What is needed: Leave out any pictures and transcribe all other data below exactly.

Data block:
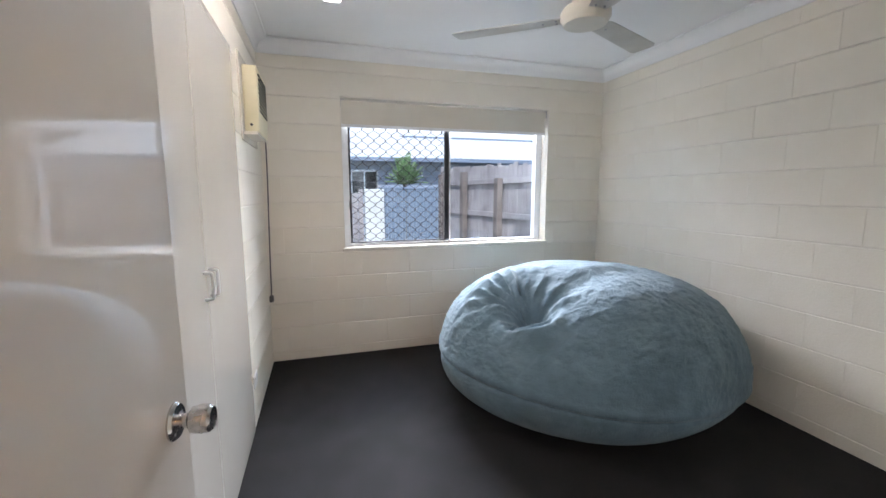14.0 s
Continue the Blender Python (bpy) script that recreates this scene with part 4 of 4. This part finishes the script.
# ceiling fan
fn = thing("ceiling_fan", 0.375, 6.05, 2.15, "cream three-bladed ceiling fan at rest", "ceiling fan")
M["fan_cream"] = material("cream_fan_enamel", (0.66, 0.63, 0.54), 0.35, colour2=(0.70, 0.67, 0.59), scale=8)
M["fan_blade"] = material("greyish_white_blade", (0.50, 0.49, 0.45), 0.4, colour2=(0.58, 0.57, 0.53), scale=5)
fm = Matrix.Translation((0.375, 6.05, 0))
part("rod", cyl(bmesh.new(), (0.375, 6.05, 2.24), (0.375, 6.05, 2.45), 0.013), "fan_cream", fn)
part("canopy", lathe(bmesh.new(), [(0.0, 2.499), (0.055, 2.499), (0.055, 2.47), (0.025, 2.43), (0.0, 2.43)], fm), "fan_cream", fn)
part("upper_cup", lathe(bmesh.new(), [(0.020, 2.31), (0.045, 2.30), (0.062, 2.245), (0.064, 2.215)], fm), "fan_cream", fn)
part("motor", lathe(bmesh.new(), [(0.06, 2.216), (0.10, 2.205), (0.112, 2.185), (0.112, 2.160), (0.095, 2.135), (0.05, 2.122), (0.0, 2.120)], fm, 36), "fan_cream", fn)
for a in (25, 142, 262):
    m = fm @ pose(0, 0, 0, 0, 0, a)
    bm = bmesh.new()
    outline = [(0.09, -0.035), (0.16, -0.055), (0.60, -0.068), (0.628, -0.055), (0.632, 0.05), (0.615, 0.064), (0.16, 0.052), (0.09, 0.035)]
    lo = [bm.verts.new(m @ Vector((x, y, 2.164 - 0.10 * y))) for x, y in outline]
    hi = [bm.verts.new(m @ Vector((x, y, 2.168 - 0.10 * y))) for x, y in outline]
    bm.faces.new(lo), bm.faces.new(hi)
    for i in range(len(lo)):
        bm.faces.new((lo[i], lo[(i + 1) % 8], hi[(i + 1) % 8], hi[i]))
    bl = part("blade", bm, "fan_blade", fn)
    bm = bmesh.new()
    for x, y in ((0.13, -0.02), (0.13, 0.02), (0.19, 0.0)):
        p = m @ Vector((x, y, 2.158 - 0.10 * y))
        cyl(bm, p, p + Vector((0, 0, 0.006)), 0.005, n=8)
    part("screw", bm, "dull_chrome", bl)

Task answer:
14.0 s
Continue the Blender Python (bpy) script that recreates this scene with part 4 of 4. This part finishes the script.
# ceiling fan
fn = thing("ceiling_fan", 0.375, 6.05, 2.15, "cream three-bladed ceiling fan at rest", "ceiling fan")
M["fan_cream"] = material("cream_fan_enamel", (0.66, 0.63, 0.54), 0.35, colour2=(0.70, 0.67, 0.59), scale=8)
M["fan_blade"] = material("greyish_white_blade", (0.50, 0.49, 0.45), 0.4, colour2=(0.58, 0.57, 0.53), scale=5)
fm = Matrix.Translation((0.375, 6.05, 0))
part("rod", cyl(bmesh.new(), (0.375, 6.05, 2.24), (0.375, 6.05, 2.45), 0.013), "fan_cream", fn)
part("canopy", lathe(bmesh.new(), [(0.0, 2.499), (0.055, 2.499), (0.055, 2.47), (0.025, 2.43), (0.0, 2.43)], fm), "fan_cream", fn)
part("upper_cup", lathe(bmesh.new(), [(0.020, 2.31), (0.045, 2.30), (0.062, 2.245), (0.064, 2.215)], fm), "fan_cream", fn)
part("motor", lathe(bmesh.new(), [(0.06, 2.216), (0.10, 2.205), (0.112, 2.185), (0.112, 2.160), (0.095, 2.135), (0.05, 2.122), (0.0, 2.120)], fm, 36), "fan_cream", fn)
for a in (25, 142, 262):
    m = fm @ pose(0, 0, 0, 0, 0, a)
    bm = bmesh.new()
    outline = [(0.09, -0.035), (0.16, -0.055), (0.60, -0.068), (0.628, -0.055), (0.632, 0.05), (0.615, 0.064), (0.16, 0.052), (0.09, 0.035)]
    lo = [bm.verts.new(m @ Vector((x, y, 2.164 - 0.10 * y))) for x, y in outline]
    hi = [bm.verts.new(m @ Vector((x, y, 2.168 - 0.10 * y))) for x, y in outline]
    bm.faces.new(lo), bm.faces.new(hi)
    for i in range(len(lo)):
        bm.faces.new((lo[i], lo[(i + 1) % 8], hi[(i + 1) % 8], hi[i]))
    bl = part("blade", bm, "fan_blade", fn)
    bm = bmesh.new()
    for x, y in ((0.13, -0.02), (0.13, 0.02), (0.19, 0.0)):
        p = m @ Vector((x, y, 2.158 - 0.10 * y))
        cyl(bm, p, p + Vector((0, 0, 0.006)), 0.005, n=8)
    part("screw", bm, "dull_chrome", bl)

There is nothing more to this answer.